--- Stated goal ---
Extract every line starting at the line that contains "6. More parts follow." and ending with the final line of the data, inclusive; give only those lines, word for word.

--- Excerpted data ---

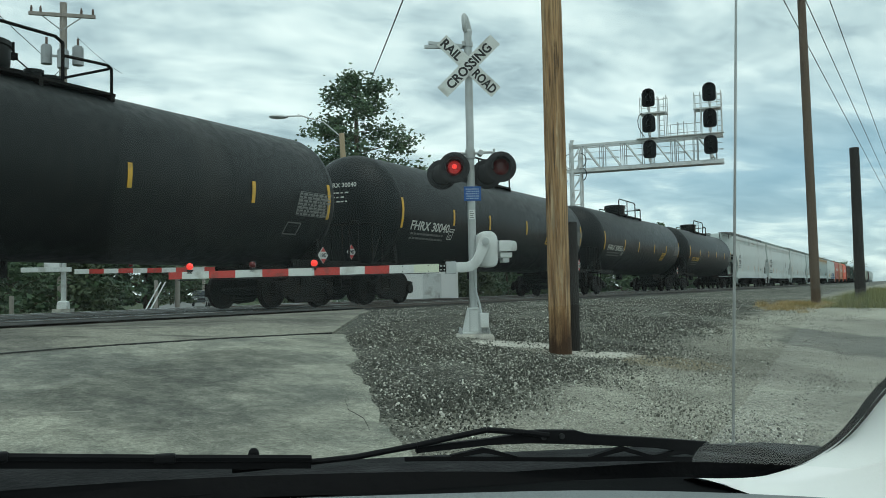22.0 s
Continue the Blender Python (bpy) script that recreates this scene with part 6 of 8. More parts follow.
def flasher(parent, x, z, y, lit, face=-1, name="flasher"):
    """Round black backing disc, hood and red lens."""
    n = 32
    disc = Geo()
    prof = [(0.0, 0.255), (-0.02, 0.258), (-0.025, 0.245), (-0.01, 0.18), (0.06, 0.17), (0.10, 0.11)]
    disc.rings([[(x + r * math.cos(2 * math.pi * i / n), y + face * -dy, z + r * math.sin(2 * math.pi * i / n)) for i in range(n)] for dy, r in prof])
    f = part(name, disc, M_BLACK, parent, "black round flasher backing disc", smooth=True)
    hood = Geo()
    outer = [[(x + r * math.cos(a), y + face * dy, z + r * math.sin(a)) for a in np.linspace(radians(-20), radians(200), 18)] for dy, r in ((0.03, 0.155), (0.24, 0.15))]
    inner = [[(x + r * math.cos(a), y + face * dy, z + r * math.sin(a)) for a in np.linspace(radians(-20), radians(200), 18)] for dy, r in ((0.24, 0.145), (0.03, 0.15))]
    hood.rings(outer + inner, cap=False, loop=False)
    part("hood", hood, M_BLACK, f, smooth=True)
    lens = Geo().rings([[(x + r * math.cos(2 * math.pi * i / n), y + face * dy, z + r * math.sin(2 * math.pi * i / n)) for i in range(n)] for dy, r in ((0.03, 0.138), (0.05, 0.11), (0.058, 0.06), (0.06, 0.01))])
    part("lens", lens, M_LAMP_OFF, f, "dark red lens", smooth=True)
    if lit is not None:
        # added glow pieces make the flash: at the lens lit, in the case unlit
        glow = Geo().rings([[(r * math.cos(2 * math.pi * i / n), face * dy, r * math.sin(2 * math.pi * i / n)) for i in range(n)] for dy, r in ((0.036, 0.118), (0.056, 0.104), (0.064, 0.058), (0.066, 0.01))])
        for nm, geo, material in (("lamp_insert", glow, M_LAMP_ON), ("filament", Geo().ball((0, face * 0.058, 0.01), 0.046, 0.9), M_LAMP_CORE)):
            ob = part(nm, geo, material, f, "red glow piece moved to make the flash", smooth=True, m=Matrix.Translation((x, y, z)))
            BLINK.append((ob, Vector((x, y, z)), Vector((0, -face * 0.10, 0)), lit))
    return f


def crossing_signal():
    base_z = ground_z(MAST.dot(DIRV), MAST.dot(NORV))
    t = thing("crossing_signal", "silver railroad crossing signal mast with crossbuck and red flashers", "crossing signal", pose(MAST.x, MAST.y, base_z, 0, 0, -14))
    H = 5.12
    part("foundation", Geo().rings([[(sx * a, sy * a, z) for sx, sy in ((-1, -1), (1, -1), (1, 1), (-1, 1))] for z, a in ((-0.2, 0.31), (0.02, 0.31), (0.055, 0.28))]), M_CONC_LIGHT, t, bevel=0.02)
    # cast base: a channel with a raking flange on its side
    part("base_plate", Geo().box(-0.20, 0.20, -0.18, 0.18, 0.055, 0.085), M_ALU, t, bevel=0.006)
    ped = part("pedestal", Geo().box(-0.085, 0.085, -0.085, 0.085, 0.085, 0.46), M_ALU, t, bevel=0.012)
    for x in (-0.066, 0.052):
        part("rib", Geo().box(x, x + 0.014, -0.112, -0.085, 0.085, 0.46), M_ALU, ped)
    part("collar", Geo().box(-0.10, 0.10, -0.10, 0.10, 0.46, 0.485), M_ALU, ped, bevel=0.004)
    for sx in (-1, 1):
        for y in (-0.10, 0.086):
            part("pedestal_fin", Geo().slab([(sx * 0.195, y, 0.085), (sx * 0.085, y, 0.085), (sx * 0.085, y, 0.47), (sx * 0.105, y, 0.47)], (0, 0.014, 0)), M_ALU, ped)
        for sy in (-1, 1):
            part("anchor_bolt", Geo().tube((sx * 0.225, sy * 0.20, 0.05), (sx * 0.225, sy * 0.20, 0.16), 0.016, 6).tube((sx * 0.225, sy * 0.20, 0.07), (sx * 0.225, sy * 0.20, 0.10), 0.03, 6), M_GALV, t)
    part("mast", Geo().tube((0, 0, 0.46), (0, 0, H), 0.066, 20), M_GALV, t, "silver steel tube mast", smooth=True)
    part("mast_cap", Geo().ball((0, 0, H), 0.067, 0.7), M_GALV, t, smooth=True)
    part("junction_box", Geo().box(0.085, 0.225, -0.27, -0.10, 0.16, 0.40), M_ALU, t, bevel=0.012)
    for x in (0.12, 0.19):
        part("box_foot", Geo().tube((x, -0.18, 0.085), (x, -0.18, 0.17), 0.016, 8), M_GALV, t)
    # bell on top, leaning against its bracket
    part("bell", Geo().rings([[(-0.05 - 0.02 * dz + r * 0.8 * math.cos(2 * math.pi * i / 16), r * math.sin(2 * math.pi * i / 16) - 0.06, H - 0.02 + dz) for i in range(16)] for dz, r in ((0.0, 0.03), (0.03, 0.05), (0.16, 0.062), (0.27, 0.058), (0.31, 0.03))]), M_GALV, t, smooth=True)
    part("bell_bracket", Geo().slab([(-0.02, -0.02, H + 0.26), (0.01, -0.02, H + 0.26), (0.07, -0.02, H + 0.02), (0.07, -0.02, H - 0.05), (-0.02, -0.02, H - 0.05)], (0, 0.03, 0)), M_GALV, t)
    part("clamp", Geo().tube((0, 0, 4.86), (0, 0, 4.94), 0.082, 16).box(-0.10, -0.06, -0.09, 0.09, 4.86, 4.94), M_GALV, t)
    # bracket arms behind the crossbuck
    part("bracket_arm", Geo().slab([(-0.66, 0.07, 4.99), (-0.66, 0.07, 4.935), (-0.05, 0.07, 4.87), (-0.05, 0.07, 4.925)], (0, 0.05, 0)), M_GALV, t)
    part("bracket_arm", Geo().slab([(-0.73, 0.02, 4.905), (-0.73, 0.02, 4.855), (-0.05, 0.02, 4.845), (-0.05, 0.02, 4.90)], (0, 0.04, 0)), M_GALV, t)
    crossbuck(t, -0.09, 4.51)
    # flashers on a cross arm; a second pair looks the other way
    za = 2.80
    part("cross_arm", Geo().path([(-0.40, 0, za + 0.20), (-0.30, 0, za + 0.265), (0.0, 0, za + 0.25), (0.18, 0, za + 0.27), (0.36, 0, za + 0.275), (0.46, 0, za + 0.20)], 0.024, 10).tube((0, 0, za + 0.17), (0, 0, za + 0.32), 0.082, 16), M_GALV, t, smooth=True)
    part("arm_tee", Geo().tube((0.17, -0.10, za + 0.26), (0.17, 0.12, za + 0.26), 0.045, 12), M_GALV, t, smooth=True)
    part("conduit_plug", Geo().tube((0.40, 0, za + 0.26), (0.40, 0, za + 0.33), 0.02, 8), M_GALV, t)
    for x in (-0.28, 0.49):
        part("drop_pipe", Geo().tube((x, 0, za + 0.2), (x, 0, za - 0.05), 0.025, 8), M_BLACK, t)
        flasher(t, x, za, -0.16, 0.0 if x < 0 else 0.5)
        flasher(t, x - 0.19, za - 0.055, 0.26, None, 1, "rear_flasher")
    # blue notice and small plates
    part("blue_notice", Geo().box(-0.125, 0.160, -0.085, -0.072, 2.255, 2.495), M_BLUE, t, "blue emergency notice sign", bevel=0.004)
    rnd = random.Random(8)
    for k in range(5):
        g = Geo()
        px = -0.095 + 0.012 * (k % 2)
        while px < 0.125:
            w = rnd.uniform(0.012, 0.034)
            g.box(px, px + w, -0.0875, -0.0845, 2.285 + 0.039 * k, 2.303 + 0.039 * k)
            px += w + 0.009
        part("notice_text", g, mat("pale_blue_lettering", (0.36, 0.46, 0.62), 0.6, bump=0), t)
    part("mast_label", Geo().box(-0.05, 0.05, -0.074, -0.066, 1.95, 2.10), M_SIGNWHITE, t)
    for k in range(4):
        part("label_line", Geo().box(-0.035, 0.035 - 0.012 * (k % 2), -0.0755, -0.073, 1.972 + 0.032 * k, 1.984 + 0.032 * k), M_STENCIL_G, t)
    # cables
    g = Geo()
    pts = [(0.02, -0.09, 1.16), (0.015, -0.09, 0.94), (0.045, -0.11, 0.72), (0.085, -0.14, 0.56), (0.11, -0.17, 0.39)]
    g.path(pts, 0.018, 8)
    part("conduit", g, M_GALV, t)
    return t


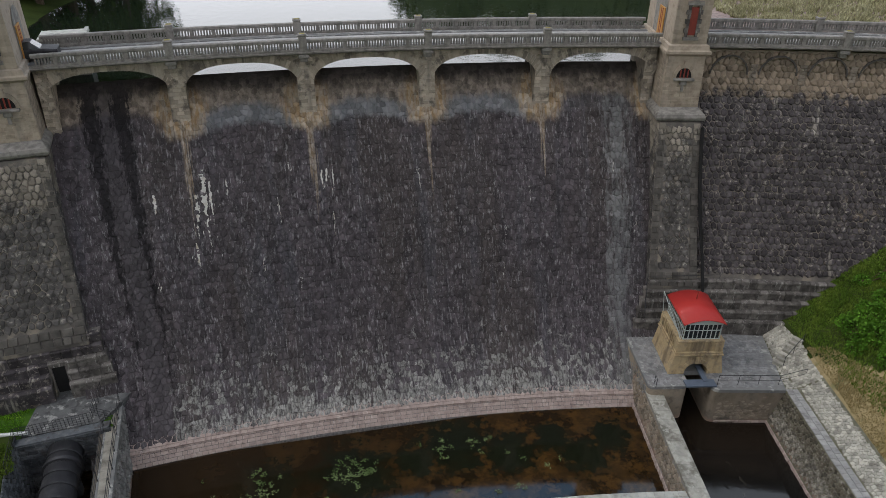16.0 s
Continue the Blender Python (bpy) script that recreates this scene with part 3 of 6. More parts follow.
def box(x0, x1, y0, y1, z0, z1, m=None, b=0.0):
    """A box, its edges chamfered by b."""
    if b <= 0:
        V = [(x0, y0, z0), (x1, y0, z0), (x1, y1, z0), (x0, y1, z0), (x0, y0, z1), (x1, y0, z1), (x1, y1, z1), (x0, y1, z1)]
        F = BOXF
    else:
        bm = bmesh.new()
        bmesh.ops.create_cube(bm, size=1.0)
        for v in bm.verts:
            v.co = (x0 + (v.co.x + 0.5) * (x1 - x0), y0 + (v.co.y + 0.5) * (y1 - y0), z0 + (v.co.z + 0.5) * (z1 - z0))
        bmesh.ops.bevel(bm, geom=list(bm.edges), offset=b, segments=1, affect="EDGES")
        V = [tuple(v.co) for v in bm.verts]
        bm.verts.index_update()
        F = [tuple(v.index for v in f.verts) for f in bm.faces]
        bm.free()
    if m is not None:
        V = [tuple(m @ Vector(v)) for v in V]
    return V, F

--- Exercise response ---
Continue the Blender Python (bpy) script that recreates this scene with part 3 of 6. More parts follow.
def box(x0, x1, y0, y1, z0, z1, m=None, b=0.0):
    """A box, its edges chamfered by b."""
    if b <= 0:
        V = [(x0, y0, z0), (x1, y0, z0), (x1, y1, z0), (x0, y1, z0), (x0, y0, z1), (x1, y0, z1), (x1, y1, z1), (x0, y1, z1)]
        F = BOXF
    else:
        bm = bmesh.new()
        bmesh.ops.create_cube(bm, size=1.0)
        for v in bm.verts:
            v.co = (x0 + (v.co.x + 0.5) * (x1 - x0), y0 + (v.co.y + 0.5) * (y1 - y0), z0 + (v.co.z + 0.5) * (z1 - z0))
        bmesh.ops.bevel(bm, geom=list(bm.edges), offset=b, segments=1, affect="EDGES")
        V = [tuple(v.co) for v in bm.verts]
        bm.verts.index_update()
        F = [tuple(v.index for v in f.verts) for f in bm.faces]
        bm.free()
    if m is not None:
        V = [tuple(m @ Vector(v)) for v in V]
    return V, F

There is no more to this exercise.